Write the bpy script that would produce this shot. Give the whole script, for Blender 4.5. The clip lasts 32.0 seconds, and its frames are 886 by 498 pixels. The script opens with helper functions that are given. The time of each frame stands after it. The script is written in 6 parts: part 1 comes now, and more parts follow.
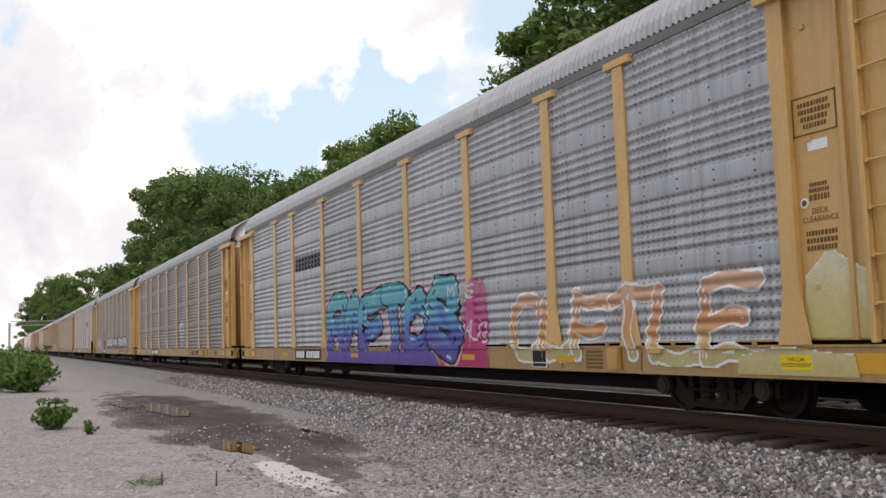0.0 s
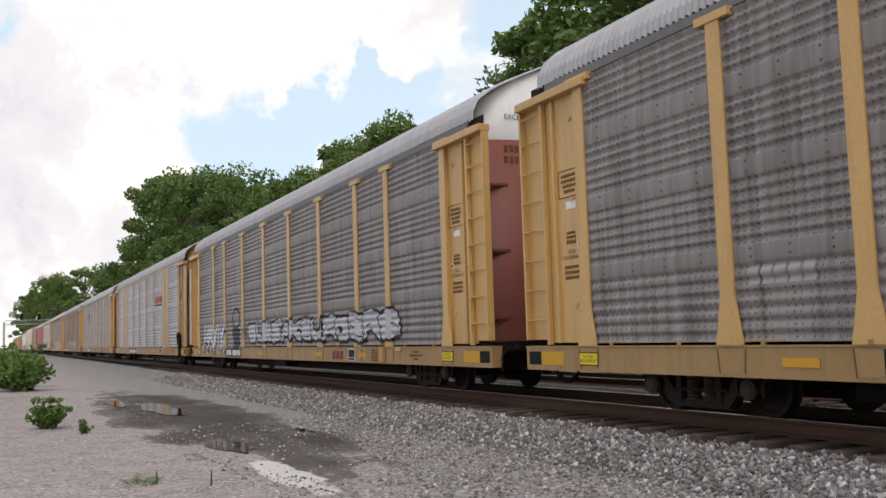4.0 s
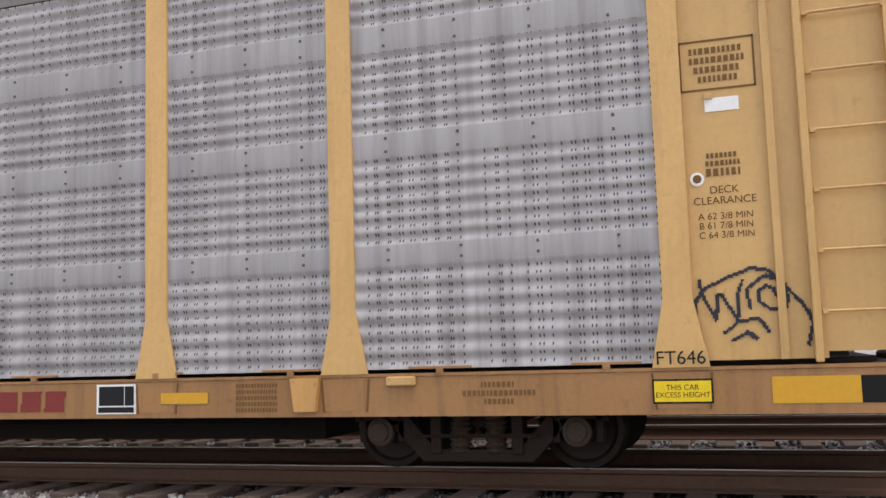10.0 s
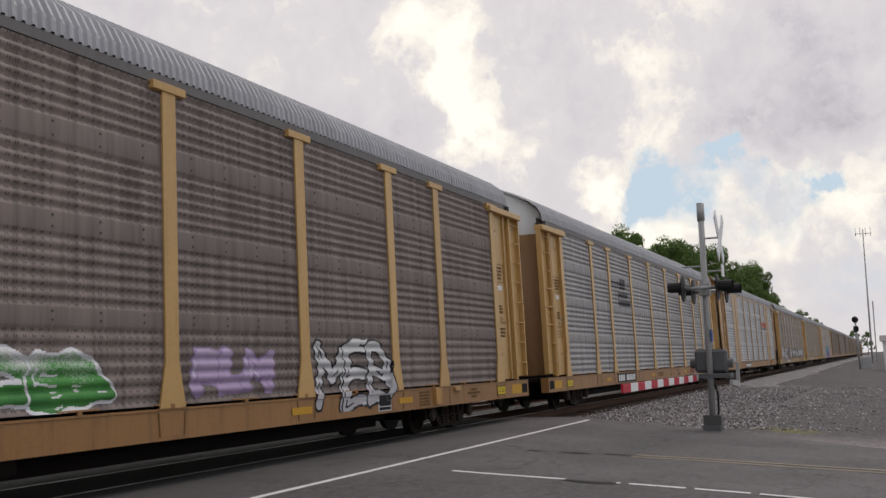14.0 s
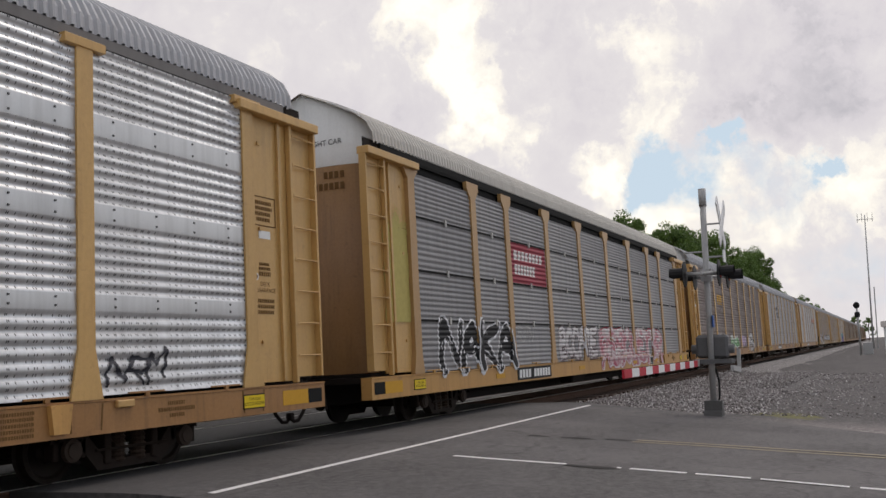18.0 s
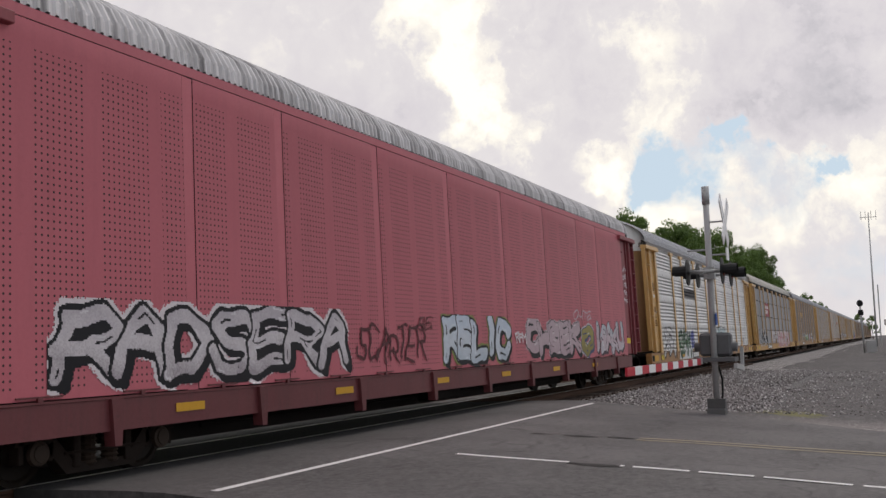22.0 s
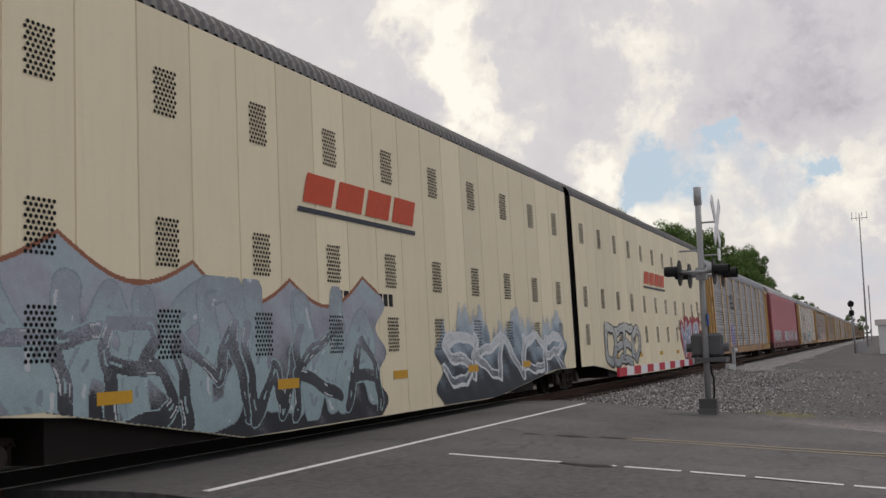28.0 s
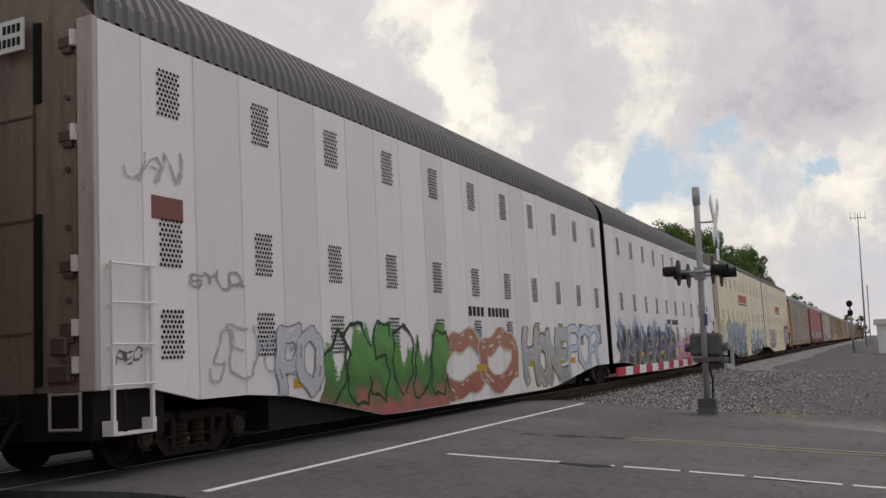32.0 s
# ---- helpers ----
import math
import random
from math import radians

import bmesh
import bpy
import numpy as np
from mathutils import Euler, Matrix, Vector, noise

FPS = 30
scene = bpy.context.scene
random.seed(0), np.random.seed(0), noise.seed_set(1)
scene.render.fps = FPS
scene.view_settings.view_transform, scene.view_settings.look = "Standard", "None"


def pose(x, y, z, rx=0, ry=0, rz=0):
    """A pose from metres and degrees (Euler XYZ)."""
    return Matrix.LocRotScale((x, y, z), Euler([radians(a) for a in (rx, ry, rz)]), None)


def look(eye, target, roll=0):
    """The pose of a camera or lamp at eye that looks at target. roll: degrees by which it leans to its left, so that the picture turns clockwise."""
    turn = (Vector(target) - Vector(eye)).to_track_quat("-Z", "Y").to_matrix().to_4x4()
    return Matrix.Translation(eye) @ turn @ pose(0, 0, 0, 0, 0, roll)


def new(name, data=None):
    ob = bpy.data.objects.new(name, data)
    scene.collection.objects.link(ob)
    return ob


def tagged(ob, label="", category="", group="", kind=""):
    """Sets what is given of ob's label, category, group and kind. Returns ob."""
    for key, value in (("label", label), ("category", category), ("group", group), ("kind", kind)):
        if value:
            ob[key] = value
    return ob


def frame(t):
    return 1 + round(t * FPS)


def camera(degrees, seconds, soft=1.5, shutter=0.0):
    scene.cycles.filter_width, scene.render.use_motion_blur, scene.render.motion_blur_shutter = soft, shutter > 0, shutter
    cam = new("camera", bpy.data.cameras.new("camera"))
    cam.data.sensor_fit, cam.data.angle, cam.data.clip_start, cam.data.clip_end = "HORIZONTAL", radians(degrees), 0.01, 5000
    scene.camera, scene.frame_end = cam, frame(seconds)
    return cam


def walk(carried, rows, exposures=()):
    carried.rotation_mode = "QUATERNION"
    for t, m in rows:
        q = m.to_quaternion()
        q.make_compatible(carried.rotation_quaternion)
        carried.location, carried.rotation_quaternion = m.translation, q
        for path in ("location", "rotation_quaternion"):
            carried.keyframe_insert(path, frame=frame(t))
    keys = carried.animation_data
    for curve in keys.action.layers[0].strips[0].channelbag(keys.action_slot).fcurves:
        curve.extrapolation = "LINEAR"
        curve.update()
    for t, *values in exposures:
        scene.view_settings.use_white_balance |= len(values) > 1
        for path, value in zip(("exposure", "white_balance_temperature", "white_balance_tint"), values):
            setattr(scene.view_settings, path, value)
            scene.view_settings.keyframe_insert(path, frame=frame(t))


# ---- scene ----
import functools

SECONDS = 32.0
EYE = (0.0, 0.0, 1.10)          # metres above the rail heads
NEAR_SIDE, TRACK_Y, FAR_TRACK_Y = 7.57, 9.10, 13.40

cam = camera(50.6, SECONDS, soft=1.5)
PATH = [
    (0.0, 64.88, 5.27, 1.81), (0.5, 64.88, 5.25, 1.81), (1.0, 64.73, 5.26, 1.72), (1.5, 64.62, 5.23, 1.74), (2.0, 64.68, 5.23, 1.74),
    (2.5, 64.57, 5.24, 1.72), (3.0, 64.55, 5.23, 1.75), (3.5, 64.59, 5.23, 1.74), (5.5, 64.61, 5.24, 1.72), (6.0, 64.59, 5.23, 1.74),
    (7.0, 64.62, 5.23, 1.75), (8.0, 64.59, 5.22, 1.74), (8.8, 64.55, 5.22, 1.74), (9.0, 64.42, 5.24, 1.70), (9.1, 63.3, 5.27, 1.66), (9.2, 60.9, 5.40, 1.55),
    (9.3, 55.3, 5.62, 1.45), (9.5, 44.1, 5.85, 1.52), (9.7, 33.74, 5.93, 1.61), (10.0, 18.26, 5.96, 1.76), (10.2, 4.55, 5.97, 1.82), (10.5, -15.08, 6.10, 2.05), (10.7, -25.14, 6.03, 2.27),
    (11.0, -39.25, 6.13, 2.68), (11.2, -48.08, 6.25, 2.95), (11.6, -58.48, 6.54, 3.15), (12.0, -64.13, 6.94, 3.05), (12.5, -65.10, 7.51, 3.15), (13.0, -64.52, 7.70, 2.99),
    (13.5, -65.38, 7.68, 3.05), (14.0, -64.86, 7.64, 3.08), (14.5, -64.79, 7.45, 2.98), (16.5, -64.79, 6.97, 3.08), (17.0, -64.82, 6.88, 3.02),
    (18.0, -64.77, 6.77, 3.07), (19.0, -64.70, 6.72, 3.06), (20.0, -64.60, 6.70, 3.05), (21.0, -64.60, 6.66, 3.10), (22.0, -64.59, 6.66, 3.07),
    (23.0, -64.65, 6.66, 3.09), (24.0, -64.72, 6.65, 3.09), (24.5, -64.93, 6.63, 3.06), (25.0, -65.14, 6.64, 3.06), (25.5, -65.42, 6.62, 3.09),
    (27.5, -65.09, 6.64, 3.05), (28.0, -65.06, 6.64, 3.03), (29.0, -65.09, 6.65, 3.05), (30.0, -65.13, 6.64, 3.08), (32.0, -65.13, 6.64, 3.08),
]
EXPOSURES = [(0.0, -0.2, 6600, 13), (9.2, -0.2, 6600, 13), (9.7, 0.25, 6600, 14), (10.3, 0.62, 6650, 14), (10.8, 0.6, 6700, 14), (11.4, 0.3, 6750, 14), (12.0, -0.23, 6660, 14), (12.8, -0.62, 6660, 14), (14.0, -0.6, 6660, 14), (17.0, -0.52, 6660, 14), (25.2, -0.52, 6660, 14), (26.2, -0.72, 6660, 14), (32.0, -0.72, 6660, 14)]
walk(cam, [(t, pose(*EYE, 90 + pitch, roll, yaw)) for t, yaw, pitch, roll in PATH], EXPOSURES)

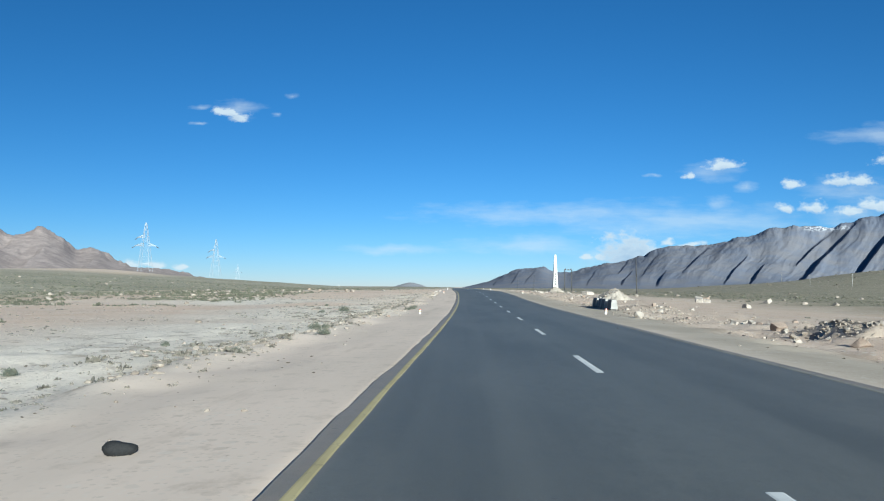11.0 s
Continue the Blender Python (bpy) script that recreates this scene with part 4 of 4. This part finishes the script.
-.-.-
• Short exercise
The lines from the one containing "q.make_compatible(carried.rotation_quaternion)" to the one containing "NEAR_SIDE, TRACK_Y, FAR_TRACK_Y", both included, are to be extracted exactly; give no other line.

• Completed task
        q.make_compatible(carried.rotation_quaternion)
        carried.location, carried.rotation_quaternion = m.translation, q
        for path in ("location", "rotation_quaternion"):
            carried.keyframe_insert(path, frame=frame(t))
    keys = carried.animation_data
    for curve in keys.action.layers[0].strips[0].channelbag(keys.action_slot).fcurves:
        curve.extrapolation = "LINEAR"
        curve.update()
    for t, *values in exposures:
        scene.view_settings.use_white_balance |= len(values) > 1
        for path, value in zip(("exposure", "white_balance_temperature", "white_balance_tint"), values):
            setattr(scene.view_settings, path, value)
            scene.view_settings.keyframe_insert(path, frame=frame(t))


# ---- scene ----
import functools

SECONDS = 32.0
EYE = (0.0, 0.0, 1.10)          # metres above the rail heads
NEAR_SIDE, TRACK_Y, FAR_TRACK_Y = 7.57, 9.10, 13.40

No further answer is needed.